- Episode no.: Season 11 Episode 2
- Directed by: Glen Morgan
- Written by: Glen Morgan
- Production code: 2AYW02
- Original air date: January 10, 2018
- Running time: 43 minutes

Guest appearances
- Dean Haglund as Langly; Barbara Hershey as Erika Price;

Episode chronology
| ← Previous "My Struggle III" | Next → "Plus One" |
- The X-Files season 11

= This (The X-Files) =

"This" is the second episode of the eleventh season of the American science fiction television series The X-Files. The episode was written and directed by Glen Morgan and it aired on January 10, 2018, on Fox. The tagline for this episode is "Accuse your enemies of that which you are guilty", also known as "accusation in a mirror". The episode is a monster of the week tale and only tangentially related to the series ongoing Mythology.

==Plot==
Mulder and Scully are asleep at Mulder's home when his phone suddenly activates, with a distorted image of Langly (Dean Haglund). His appearance catches the agents by surprise, since he and The Lone Gunmen have been dead for years. However, three armed men suddenly break into the home, causing a shootout with the agents. Two of them are killed; the last one escapes. As a second group of armed men arrive, Scully calls Walter Skinner (Mitch Pileggi) for help, only to be told to surrender. The second group is able to enter the house and place the agents in handcuffs, but they manage to escape and run through the woods. Skinner spots them and helps them get away.

Mulder and Scully travel to Arlington National Cemetery and find the tombstones of the Lone Gunmen. The agents discover that their birth and death dates are inaccurate and Langly’s is facing in the wrong direction. After solving a questionably convoluted puzzle, they come upon the tombstone of Deep Throat, whose name is revealed to be Ronald Pakula. Mulder and Scully find a chip with a QR code in his tombstone.

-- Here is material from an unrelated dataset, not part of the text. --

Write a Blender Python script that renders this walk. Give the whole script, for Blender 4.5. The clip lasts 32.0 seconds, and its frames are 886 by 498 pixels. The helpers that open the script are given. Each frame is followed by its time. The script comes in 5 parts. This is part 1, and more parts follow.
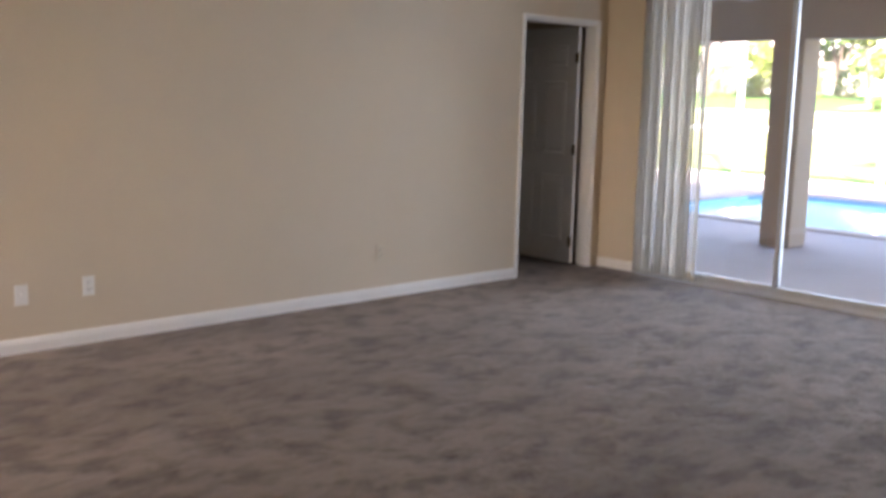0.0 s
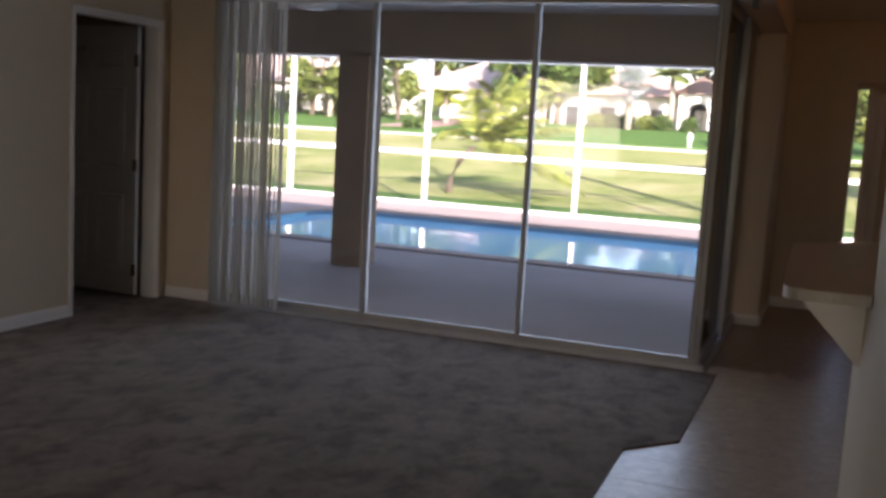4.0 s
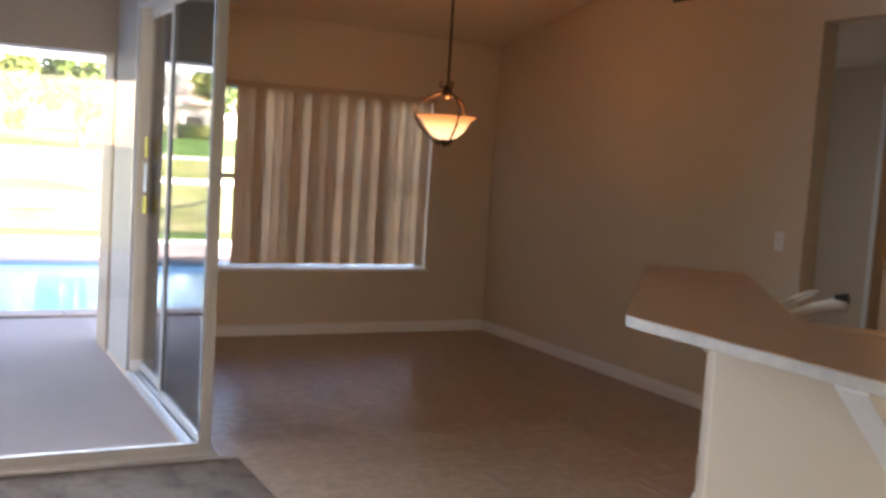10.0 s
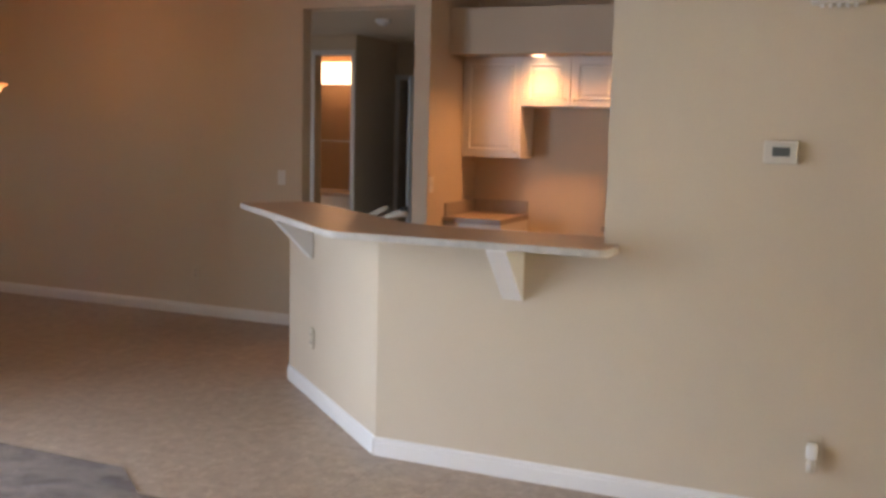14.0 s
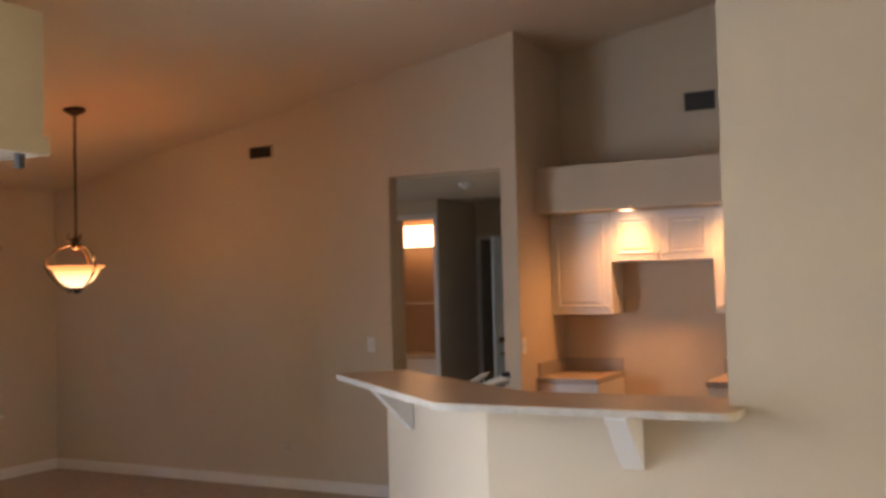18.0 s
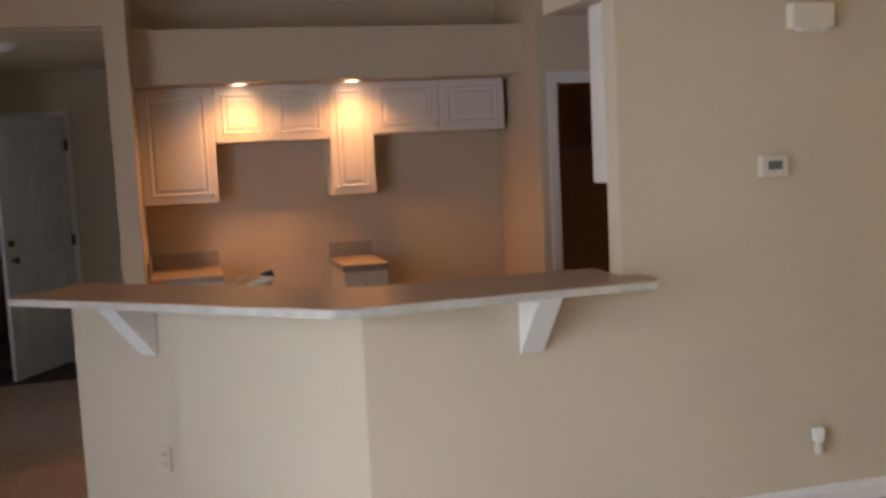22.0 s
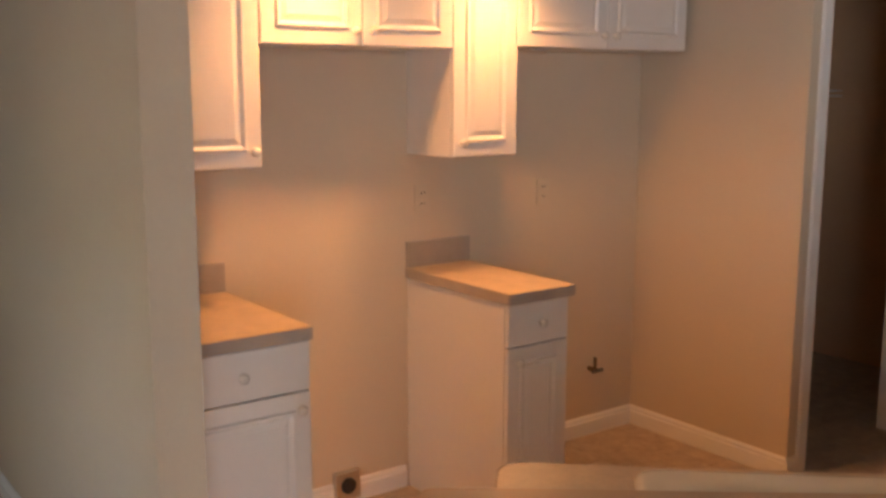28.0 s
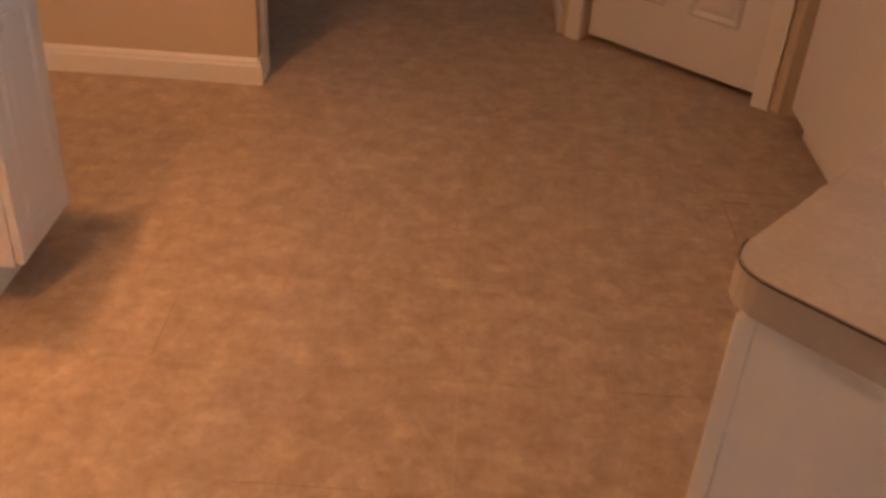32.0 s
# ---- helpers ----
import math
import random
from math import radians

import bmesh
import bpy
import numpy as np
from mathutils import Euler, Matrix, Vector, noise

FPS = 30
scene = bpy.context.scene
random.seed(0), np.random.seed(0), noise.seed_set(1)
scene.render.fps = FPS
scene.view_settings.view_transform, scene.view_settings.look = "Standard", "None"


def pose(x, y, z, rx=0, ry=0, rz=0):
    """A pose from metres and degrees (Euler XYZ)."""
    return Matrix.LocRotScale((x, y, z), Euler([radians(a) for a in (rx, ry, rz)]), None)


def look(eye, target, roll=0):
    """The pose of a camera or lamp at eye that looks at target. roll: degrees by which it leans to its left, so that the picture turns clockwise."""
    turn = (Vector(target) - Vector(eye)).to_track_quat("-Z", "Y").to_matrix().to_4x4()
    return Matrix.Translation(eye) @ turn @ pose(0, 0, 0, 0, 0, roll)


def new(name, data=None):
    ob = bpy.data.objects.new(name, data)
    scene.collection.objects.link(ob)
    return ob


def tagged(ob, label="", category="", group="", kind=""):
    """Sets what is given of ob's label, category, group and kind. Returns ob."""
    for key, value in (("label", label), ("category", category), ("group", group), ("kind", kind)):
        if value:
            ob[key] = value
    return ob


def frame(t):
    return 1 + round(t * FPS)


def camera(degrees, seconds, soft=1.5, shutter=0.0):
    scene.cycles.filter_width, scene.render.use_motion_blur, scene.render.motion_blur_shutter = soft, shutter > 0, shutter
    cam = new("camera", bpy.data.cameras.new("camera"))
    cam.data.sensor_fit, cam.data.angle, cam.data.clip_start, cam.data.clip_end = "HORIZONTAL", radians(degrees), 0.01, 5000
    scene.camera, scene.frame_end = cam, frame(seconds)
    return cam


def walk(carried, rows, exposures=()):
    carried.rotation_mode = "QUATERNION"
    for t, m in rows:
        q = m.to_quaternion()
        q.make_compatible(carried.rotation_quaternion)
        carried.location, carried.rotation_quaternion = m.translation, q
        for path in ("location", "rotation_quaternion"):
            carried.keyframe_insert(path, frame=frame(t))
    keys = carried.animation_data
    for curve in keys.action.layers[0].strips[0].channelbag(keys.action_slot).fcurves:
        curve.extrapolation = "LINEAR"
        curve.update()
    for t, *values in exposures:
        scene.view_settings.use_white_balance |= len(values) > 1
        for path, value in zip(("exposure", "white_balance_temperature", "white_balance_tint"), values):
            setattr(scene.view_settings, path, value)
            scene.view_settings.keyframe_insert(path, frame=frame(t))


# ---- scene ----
cam = camera(48.1, 32.0, soft=3.2, shutter=0.25)
PATH = [
    (0, (0.153, 1.138, 1.491), (-1.304, 2.473, 1.181), 1.4),
    (0.5, (0.275, 1.245, 1.457), (-1.243, 2.422, 0.902), 1.5),
    (1, (0.318, 1.254, 1.437), (-1.226, 2.341, 0.778), 1.0),
    (1.5, (0.348, 1.280, 1.442), (-1.179, 2.338, 0.701), 0.7),
    (2, (0.265, 1.238, 1.473), (-1.122, 2.492, 0.762), 3.6),
    (2.5, (0.048, 1.330, 1.477), (-1.109, 2.828, 0.822), 2.3),
    (3, (-0.162, 1.396, 1.445), (-1.174, 3.059, 0.983), 2.7),
    (3.5, (-0.357, 1.526, 1.457), (-1.246, 3.291, 1.148), 2.5),
    (4, (-0.522, 1.632, 1.474), (-1.243, 3.48, 1.226), 3.3),
    (4.5, (-0.7, 1.68, 1.523), (-1.264, 3.586, 1.299), 1.1),
    (6.5, (-0.966, 2.437, 1.528), (-1.345, 4.396, 1.389), 0.7),
    (7, (-1.072, 2.604, 1.53), (-1.417, 4.564, 1.334), 0.4),
    (7.5, (-1.202, 2.85, 1.504), (-1.652, 4.786, 1.28), -0.4),
    (8, (-1.286, 3.043, 1.499), (-1.777, 4.972, 1.302), 0.6),
    (8.5, (-1.541, 3.124, 1.504), (-1.587, 5.112, 1.3), 2.5),
    (9, (-1.835, 3.259, 1.521), (-1.558, 5.228, 1.32), 3.7),
    (9.5, (-2.183, 3.369, 1.551), (-1.56, 5.261, 1.38), 2.6),
    (10, (-2.49, 3.358, 1.52), (-1.563, 5.121, 1.342), 3.6),
    (10.5, (-2.911, 3.356, 1.524), (-1.885, 5.061, 1.33), 3.9),
    (11, (-3.298, 3.433, 1.54), (-2.252, 5.125, 1.328), 5.6),
    (11.5, (-3.662, 3.407, 1.498), (-2.401, 4.942, 1.266), 4.6),
    (12, (-3.945, 3.452, 1.533), (-2.558, 4.862, 1.235), 5.5),
    (12.5, (-4.149, 3.523, 1.457), (-2.629, 4.776, 1.11), -0.1),
    (13, (-4.317, 3.527, 1.543), (-2.663, 4.585, 1.166), 0.6),
    (13.5, (-4.5, 3.47, 1.566), (-2.688, 4.266, 1.275), 2.0),
    (15.5, (-4.538, 3.360, 1.585), (-2.758, 4.270, 1.511), 0.7),
    (16, (-4.540, 3.365, 1.603), (-2.778, 4.309, 1.546), 0.3),
    (16.5, (-4.549, 3.363, 1.609), (-2.838, 4.399, 1.564), 0.0),
    (17, (-4.543, 3.358, 1.606), (-2.884, 4.474, 1.573), 0.3),
    (17.5, (-4.550, 3.432, 1.610), (-2.906, 4.571, 1.610), 1.8),
    (18, (-4.487, 3.612, 1.618), (-2.717, 4.539, 1.688), -1.4),
    (18.5, (-4.399, 3.781, 1.620), (-2.547, 4.533, 1.693), 0.5),
    (19, (-4.306, 4.088, 1.623), (-2.348, 4.496, 1.626), 0.2),
    (19.5, (-4.267, 4.395, 1.586), (-2.298, 4.731, 1.487), 1.1),
    (20, (-4.316, 4.735, 1.646), (-2.327, 4.691, 1.447), 1.1),
    (20.5, (-4.160, 5.145, 1.586), (-2.180, 4.918, 1.418), -2.5),
    (21, (-4.214, 5.439, 1.655), (-2.262, 5.014, 1.553), 0.3),
    (21.5, (-4.243, 5.819, 1.672), (-2.324, 5.285, 1.489), 0.9),
    (22, (-4.099, 6.167, 1.652), (-2.172, 5.672, 1.448), -2.8),
    (22.5, (-3.913, 6.457, 1.636), (-1.998, 5.910, 1.453), 0.7),
    (23, (-3.715, 6.738, 1.631), (-1.829, 6.107, 1.417), 2.4),
    (23.5, (-3.353, 6.825, 1.596), (-1.496, 6.123, 1.348), -1.1),
    (24, (-3.007, 6.953, 1.590), (-1.208, 6.106, 1.374), 0.9),
    (24.5, (-2.694, 7.085, 1.624), (-0.973, 6.118, 1.302), 0.2),
    (25, (-2.268, 7.111, 1.624), (-0.508, 6.191, 1.391), -2.1),
    (25.5, (-1.899, 7.114, 1.625), (-0.142, 6.186, 1.398), 1.6),
    (26, (-1.518, 7.219, 1.628), (0.143, 6.124, 1.428), 1.6),
    (26.5, (-1.110, 7.201, 1.648), (0.588, 6.161, 1.463), -0.4),
    (28.5, (0.032, 7.394, 1.592), (1.458, 6.063, 1.15), 2.2),
    (29, (0.314, 7.369, 1.54), (1.451, 5.834, 0.948), 6.1),
    (29.5, (0.559, 7.329, 1.494), (1.522, 5.773, 0.687), 6.7),
    (30, (0.823, 7.222, 1.441), (1.626, 5.685, 0.444), 7.6),
    (30.5, (1.054, 7.252, 1.447), (1.649, 5.665, 0.385), 0.0),
    (31, (1.231, 7.273, 1.453), (1.505, 5.706, 0.242), 6.5),
    (31.5, (1.334, 7.138, 1.406), (1.422, 5.518, 0.236), 7.4),
    (32, (1.411, 6.976, 1.404), (1.421, 5.3, 0.312), 4.0),
]
TINT = 25
EXPO = [(t, stops, kelvin, TINT) for t, stops, kelvin in (
    (0.0, 3.75, 6500), (1.0, 4.25, 6500), (2.0, 4.5, 6500), (2.9, 4.0, 6350), (3.3, 3.2, 6500), (3.6, 2.3, 6500), (4.2, 1.7, 6500),
    (7.0, 1.4, 6400), (8.0, 1.25, 6400), (9.0, 1.9, 6400), (9.4, 2.55, 6500), (10.0, 3.75, 6800), (10.5, 3.95, 7000), (12.0, 4.05, 7000),
    (13.0, 4.05, 6750), (16.0, 4.15, 6900), (17.5, 4.15, 7000), (19.0, 4.05, 7000), (21.0, 3.8, 6950), (23.0, 3.75, 6800), (24.0, 3.7, 6850), (25.0, 3.6, 7050),
    (26.0, 4.1, 7500), (28.0, 4.45, 7400), (29.0, 4.52, 7350), (30.0, 4.76, 6650), (32.0, 4.87, 6500))]
walk(cam, [(t, look(eye, target, roll)) for t, eye, target, roll in PATH], EXPO)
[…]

One of the shooters, identified as belonging to a Russian group of assassins, arrives to attack them. However, he is tackled and knocked out by Mulder.

The agents scan the code to find images of the Long Lines Building in New York City, the home of an NSA program called Titanpointe and a project codenamed Blarney. They run into Skinner, who gives them access to the X-Files online. The agents discover that the files surrounding Langly were hacked and removed. They come across a file in the other Gunmen's folders, leading them to Karen Hamby. She explains that they uploaded her and Langly's consciousness into a simulation that would come to life when they died. She adds that Langly's virtual consciousness sent the message. Before she can finish explaining how to contact Langly's consciousness within the simulation, she is killed by the Russian assassin, who is shot by Scully in response.

Mulder uses Hamby's algorithms to communicate with Langly, who poignantly conveys the horror of virtual heaven. He tells them that the great minds of the world within the virtual reality have been reduced to digital slaves, and the agents need to shut it down. Mulder and Scully enter the Long Lines Building and are attacked on the stairway, but Scully escapes. Mulder is led to a room with Erika Price (Barbara Hershey), revealing that she is the one responsible for devising the simulation. Price insists she's able to painlessly copy a person's consciousness anytime they use a cellphone, and advises Mulder to change the way he looks at the world.

After wondering if he could get uploaded with Scully, Mulder escapes. Meanwhile, Scully breaks through the glass barriers protecting the servers and turns off the simulation. She reunites with Mulder, and both agents escape. They return with additional FBI agents to find an empty office and the servers gone. The episode ends with Langly attempting to contact Mulder again, insisting that he “destroy the backup”. However, before he can reveal the location, Langly is cut off by the Russian man, who is now part of the virtual heaven.

==Production==
===Filming===
Filming for the season began in August 2017 in Vancouver, British Columbia, where the previous season was filmed, along with the show's original five seasons.

===Casting===
Besides main cast members David Duchovny, Gillian Anderson and Mitch Pileggi, the episode features guest stars, Barbara Hershey, and the return of Dean Haglund, originally killed off in Season 9.

==Reception==
"This" received generally positive reviews from critics. On Rotten Tomatoes, it has an approval rating of 94% with an average rating of 7.70 out of 10 based on 18 reviews.

In its initial broadcast in the United States on January 10, 2018, it received 3.95 million viewers, which was a 23 percent decrease in viewership from the previous episode, which had 5.15 million viewers. When taking into account the Live +7 ratings for the week of January 8–14, it received 5.94 million viewers.